Yahya Jammeh, former president of Gambia has left Banjul, the capital to begin an indefinite term in exile. He left just after 10.00pm for Conakry, along with President Alpha Conde.
He was given a full ceremonial honour by the military brass band and a red carpet treatment. According to a journalist who witnessed the departure, some of his aides wept openly on the tarmac, while “others outside are still celebrating”.
His departure was confirmed byPresident Adama Barrow, now waiting in Dakar, Senegal to return home and start his government of ‘inclusiveness’ and transparency as he promised on Saturday.
“I would like to inform you that the 2nd President of the Republic of The Gambia, Yahya Jammeh has left Gambia.#Gambia,“ Barrow tweeted at about 10pm Nigerian time.
Hordes of journalists and a battery of photographers had camped all day at the Banjul International Airport waiting for his departure, after an agreement was reached Friday night with President Alpha Conde of Guinea and President Abdul Aziz of Mauritania, for him to vacate power voluntarily.
President Alpha Conde and Mauritania’s leader, Abdul Aziz, with Jammeh
The former soldier turned civilian leader held sway in the country for 22 years and had vowed to rule the country for a hyperbolic ‘billion years’ until he was thrashed in the presidential election by a political green horn, Adama Barrow.
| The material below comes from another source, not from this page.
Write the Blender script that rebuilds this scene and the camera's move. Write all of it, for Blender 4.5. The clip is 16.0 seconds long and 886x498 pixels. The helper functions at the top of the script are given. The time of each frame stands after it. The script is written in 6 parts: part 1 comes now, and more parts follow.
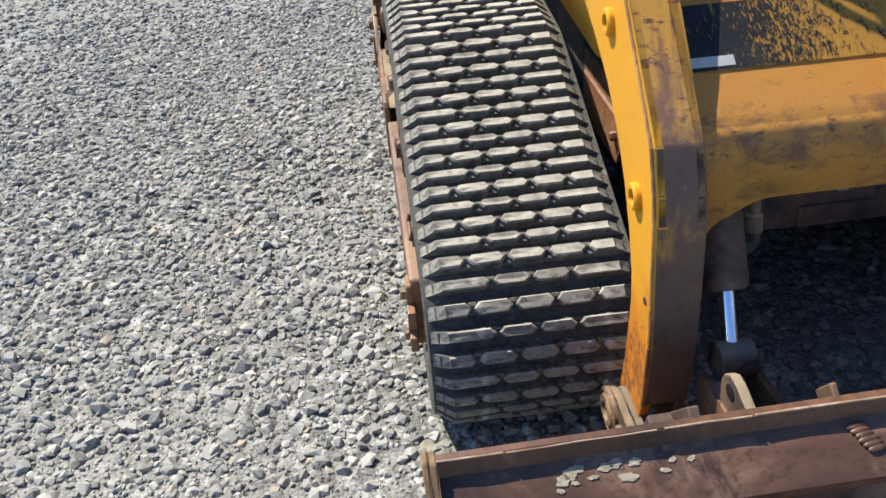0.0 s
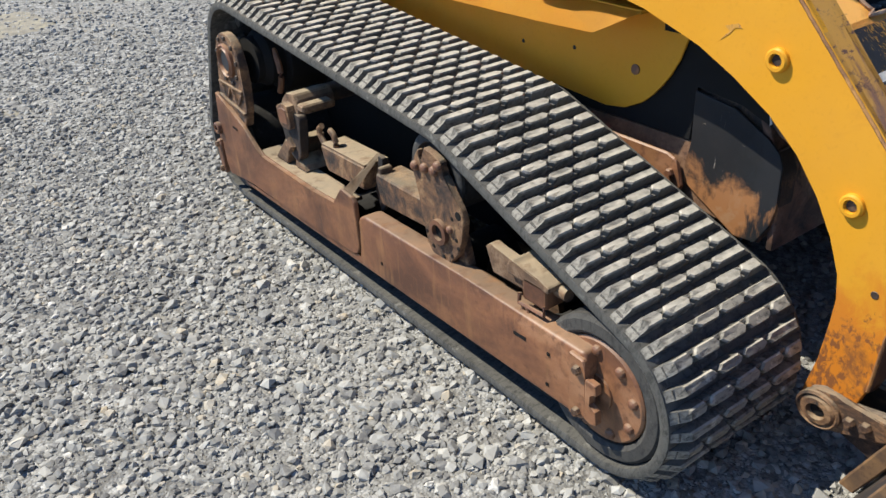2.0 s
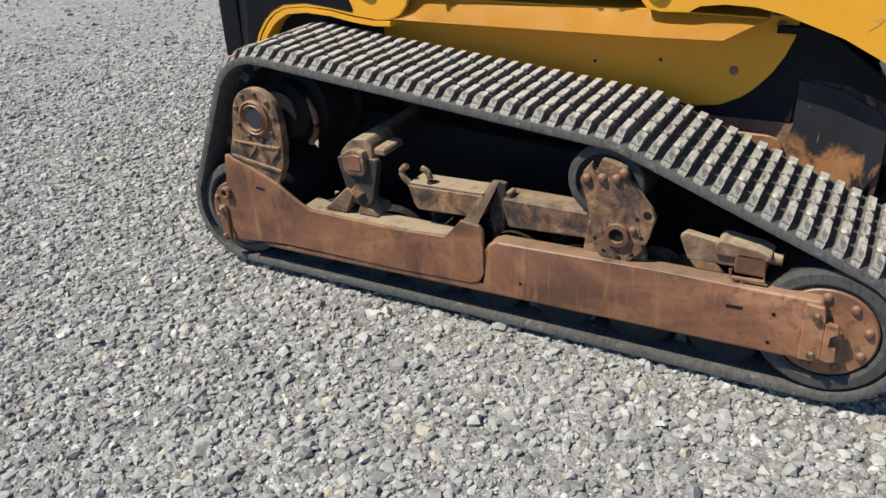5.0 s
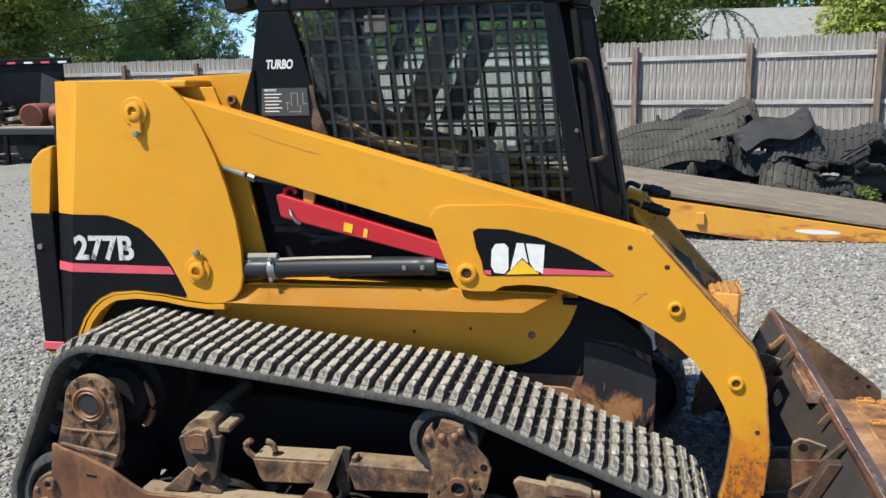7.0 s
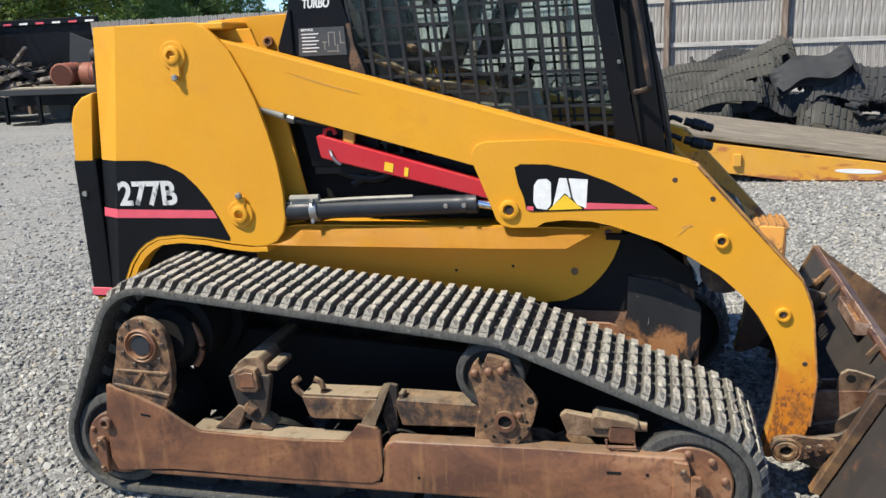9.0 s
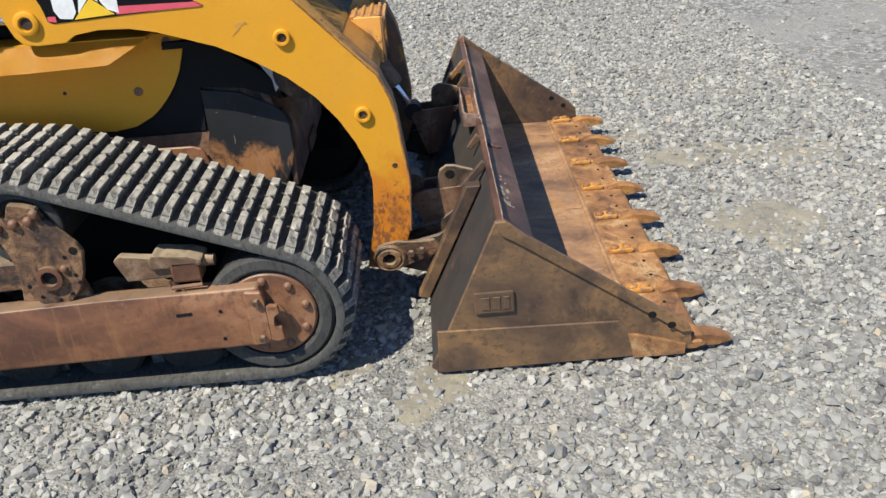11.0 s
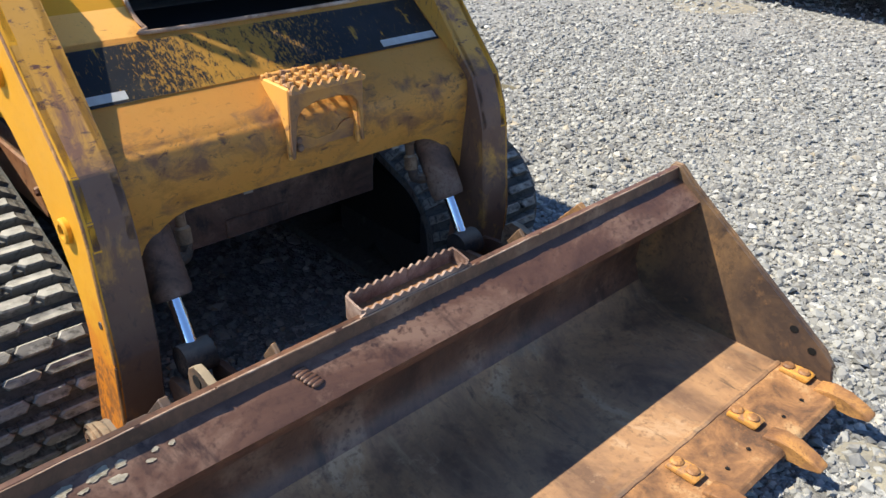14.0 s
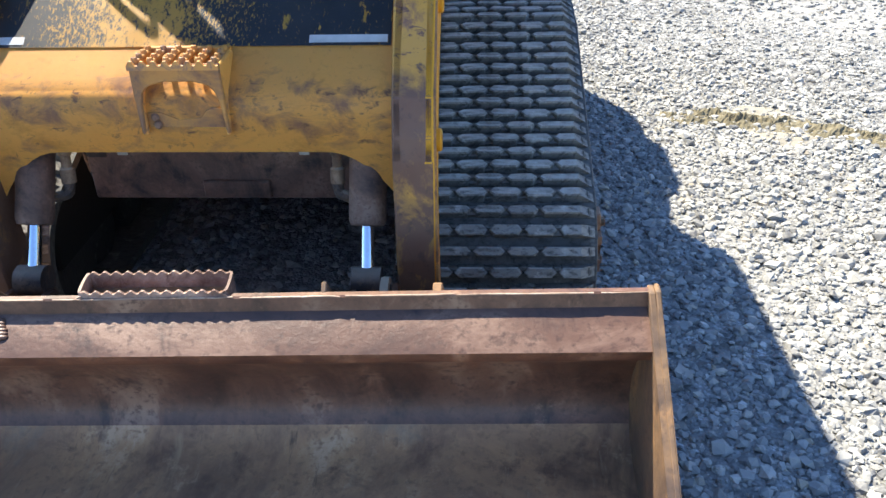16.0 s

It is not clear where Jammeh will end up eventually. He flew out with President Alpha Conde in an aircraft owned by Mauritania.
After landing in Conakry, Jammeh may finally be heading to Malabo, capital of Equatorial Guinea, ruled by another African pseudo democrat, Teodoro Obiang Nguema Mbasogo who has been in power since 1979.
Barrow succeeded Jammeh who lost in the December 1 2016 presidential election and refused to vacate office when his 22-year rule expired midnight on Thursday.
West African mediators spent several hours in talks with him on Friday after military forces of the Economic Community of West African States (ECOWAS) stopped actions to remove Jammeh by force to allow last-minute negotiations.
Jammeh, also on state TV announced that he would step down in the interest of the Gambian people adding that it was his duty to “preserve at every instant” their lives.
Barrow earlier said he was returning to his country once a security sweep had been completed.
He also told Gambians who had fled the country that they now had “the liberty to return home”.